The latest artificial furor on the right concerns how an apparently excellent new film about the Apollo program shows the American flag on the Moon multiple times, but doesn’t actually include a scene of that flag being awkwardly driven into the lunar soil. Apparently the fact that everyone in the film is wearing an American flag, and the most iconic shots of the film feature an American flag, and that the main character is an American military officer is completely invalidated by the lack of stick-in-dirt action.
But there is a way that the scene could be made much more American than just showing a flag being driven into gray soil. Beer cans. That’s what this scene needs. A few well-placed, highly photogenic beer cans.
While Apollo 11 sadly missed out on this signature of American culture, NASA’s new administrator is out to see that this tragedy is not repeated. As the Washington Post reports, Jim Bridenstine has directed the space agency to look into selling naming rights to both rockets and spacecraft. He’s also instructed NASA to check into the potential for using astronauts to advertise commercial products. Rather than Apollo 11 carrying the Eagle to the Moon, it could have been the American Express Express lofting the Moon mission for that critical announcement: Tranquility base here, this Bud’s for you.
There’s deep concern from everyone at NASA other than Bridenstine that the idea of slapping corporate logos on what are public resources both violates the tradition of the agency and blurs the line between corporate and private resources at a time when that line is already becoming extraordinarily blurry. With multiple private companies creating their own boosters and their own spacecraft, it’s not even clear that there’s a tremendous amount of marketing money to be made on anything but a genuinely historic mission. After all, if Coors hasn’t felt compelled to slap its name on any of the 1,459 satellites already in orbit, what would make a NASA mission all that attractive? Is a logo on the side of the next ISS cargo launch or weather satellite actually worth anything?
Apparently, NASA is going to find out. And it won’t be the first agency to start down this path.
As the Washington Post reported at the time, the National Park Service actually opened this door in 2016 when it began considering allowing donors to put corporate logos on features at National Parks.
Parkgoers could sit on a bench named for Humana health insurance — and store their food in a bear-proof locker emblazoned with the Nike swoosh.
Naming rights for natural features were considered off the table—no Old Fanta Faithful or Gatorade Canyon. But the Park Service was open to sticking names on built things like lodges, parking lots, or ranger stations.
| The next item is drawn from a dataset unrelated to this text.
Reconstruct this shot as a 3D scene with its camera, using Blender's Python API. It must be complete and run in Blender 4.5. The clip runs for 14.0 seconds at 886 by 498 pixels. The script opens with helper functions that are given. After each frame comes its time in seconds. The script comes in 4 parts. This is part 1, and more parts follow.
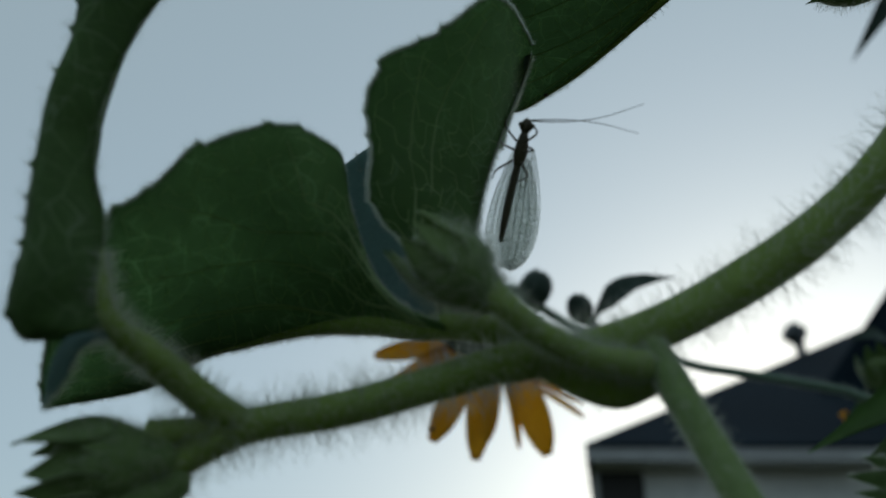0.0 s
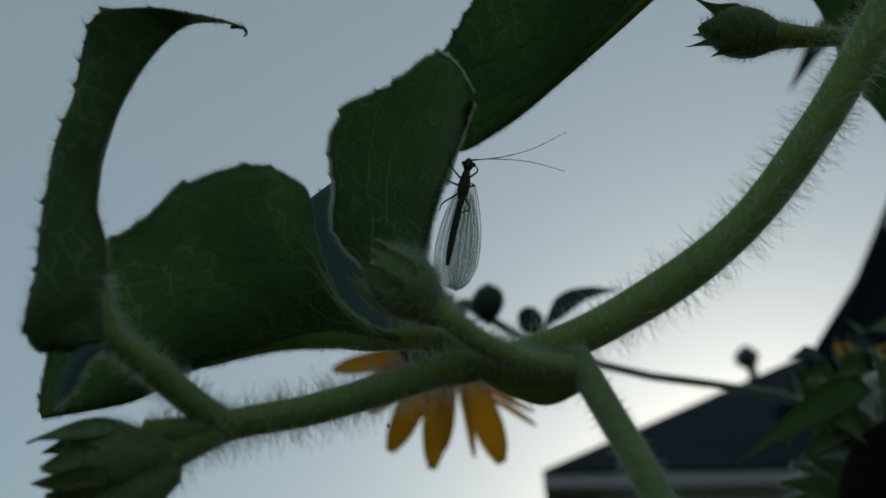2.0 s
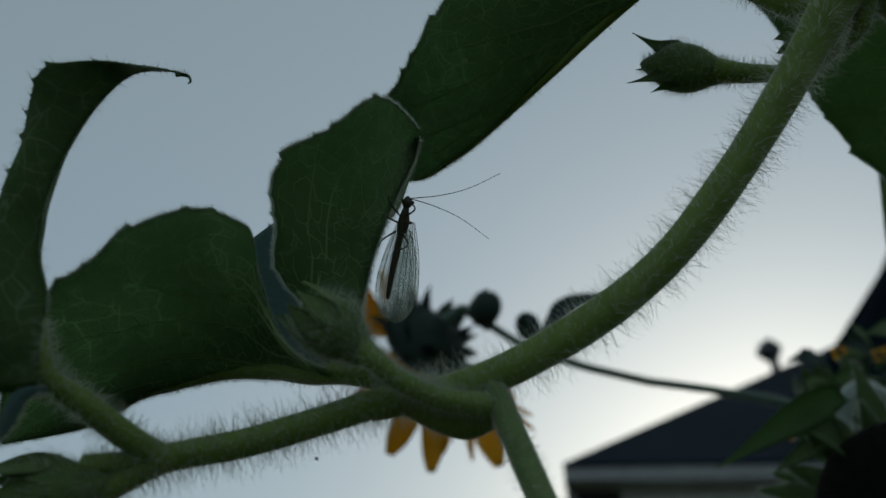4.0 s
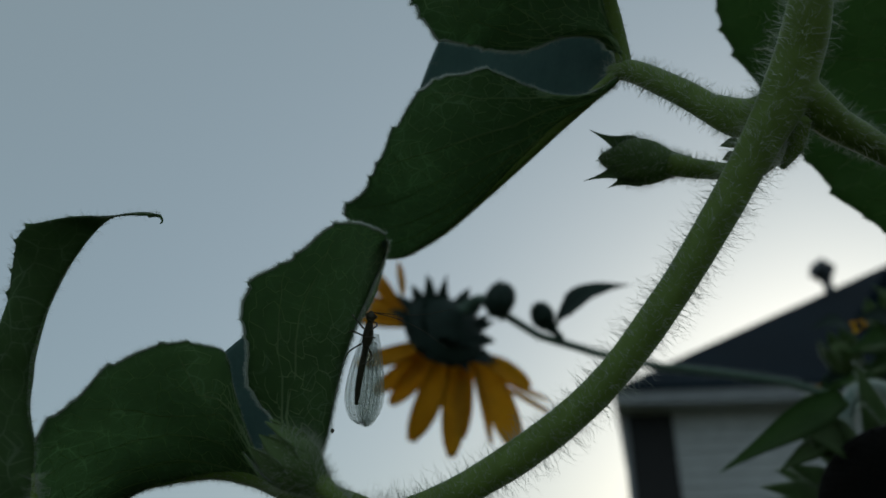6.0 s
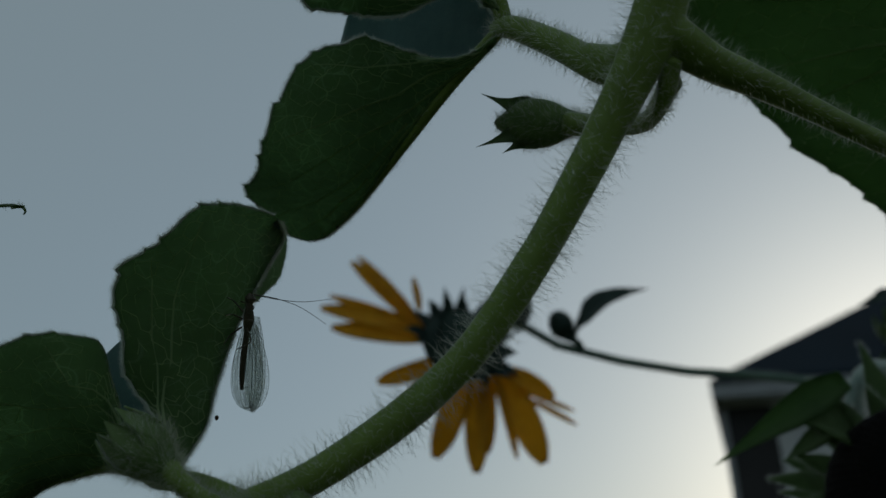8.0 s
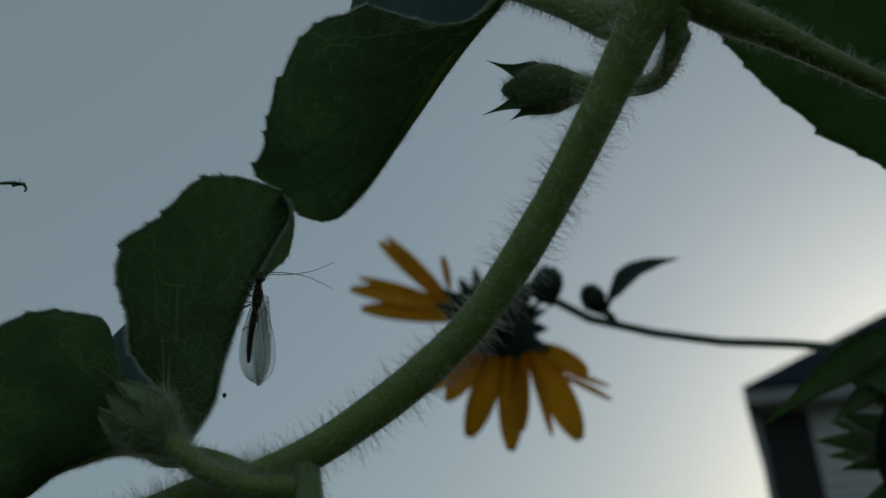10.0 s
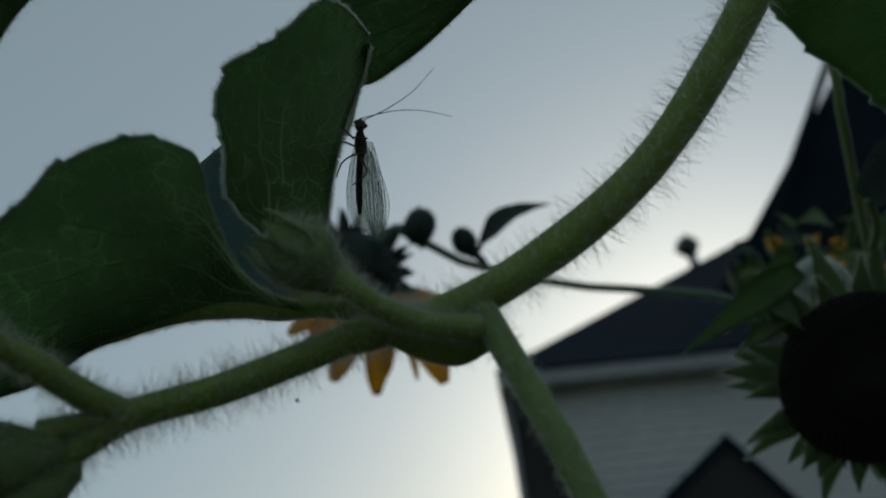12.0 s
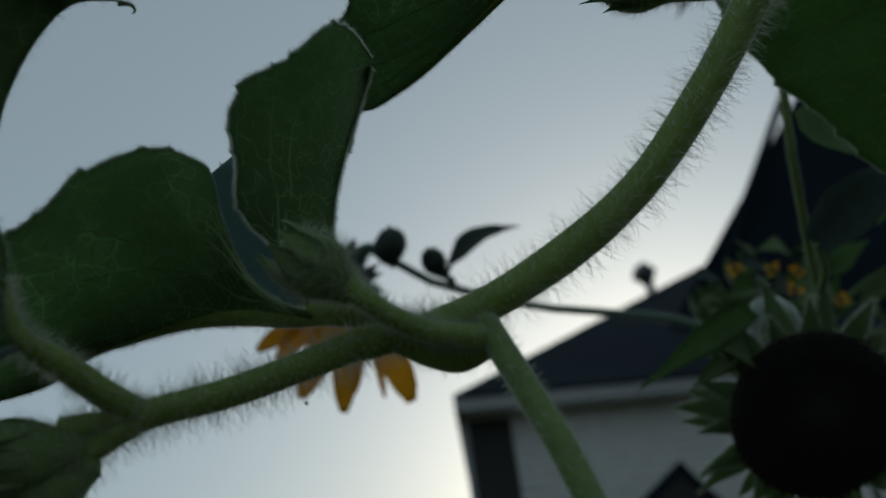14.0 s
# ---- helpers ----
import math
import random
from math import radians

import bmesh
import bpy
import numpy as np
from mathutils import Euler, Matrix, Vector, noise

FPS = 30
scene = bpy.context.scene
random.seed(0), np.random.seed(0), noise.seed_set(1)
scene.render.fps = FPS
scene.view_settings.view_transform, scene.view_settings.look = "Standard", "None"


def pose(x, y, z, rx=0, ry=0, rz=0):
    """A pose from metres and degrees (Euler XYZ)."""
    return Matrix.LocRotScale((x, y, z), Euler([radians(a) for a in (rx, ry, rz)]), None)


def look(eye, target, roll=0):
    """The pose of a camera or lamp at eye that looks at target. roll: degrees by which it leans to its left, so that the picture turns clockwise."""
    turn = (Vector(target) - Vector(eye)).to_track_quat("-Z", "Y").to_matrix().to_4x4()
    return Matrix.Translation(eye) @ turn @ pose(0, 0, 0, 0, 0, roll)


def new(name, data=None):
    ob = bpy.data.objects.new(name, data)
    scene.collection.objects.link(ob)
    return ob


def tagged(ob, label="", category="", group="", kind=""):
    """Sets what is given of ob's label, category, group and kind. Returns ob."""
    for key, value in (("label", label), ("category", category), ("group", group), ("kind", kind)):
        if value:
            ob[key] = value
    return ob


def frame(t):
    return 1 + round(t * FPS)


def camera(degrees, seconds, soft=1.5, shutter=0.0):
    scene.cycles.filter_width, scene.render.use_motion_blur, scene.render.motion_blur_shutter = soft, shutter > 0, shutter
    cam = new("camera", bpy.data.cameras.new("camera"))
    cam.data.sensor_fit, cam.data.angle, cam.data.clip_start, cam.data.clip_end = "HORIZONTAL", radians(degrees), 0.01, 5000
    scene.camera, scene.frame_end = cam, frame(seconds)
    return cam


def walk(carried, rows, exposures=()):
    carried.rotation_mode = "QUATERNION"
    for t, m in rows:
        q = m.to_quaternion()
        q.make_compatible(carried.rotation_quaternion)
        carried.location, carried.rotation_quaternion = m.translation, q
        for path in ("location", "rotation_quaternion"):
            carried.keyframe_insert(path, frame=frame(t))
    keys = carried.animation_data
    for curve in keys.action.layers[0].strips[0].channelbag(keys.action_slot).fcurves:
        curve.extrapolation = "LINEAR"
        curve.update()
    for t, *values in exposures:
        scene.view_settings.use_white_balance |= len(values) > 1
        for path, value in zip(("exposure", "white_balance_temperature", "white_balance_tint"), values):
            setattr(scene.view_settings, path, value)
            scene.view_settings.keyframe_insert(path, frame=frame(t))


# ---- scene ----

Director Jonathan Jarvis wanted to “swing open the gates” for an “unprecedented level of corporate donations.
That seems to be the same spirit of Bridenstine’s announcement. And, since everything at NASA is a built thing, there are plenty of opportunities for logo-sticking. Still, they had better calculate carefully when they sell those rights. After all, not painting the fuel tanks on the Space Shuttle saved almost 600 pounds in weight. That was 600 more pounds of people and equipment that could be carried into orbit, instead.
At around $10,000 for every pound to orbit, that’s some pricey paint.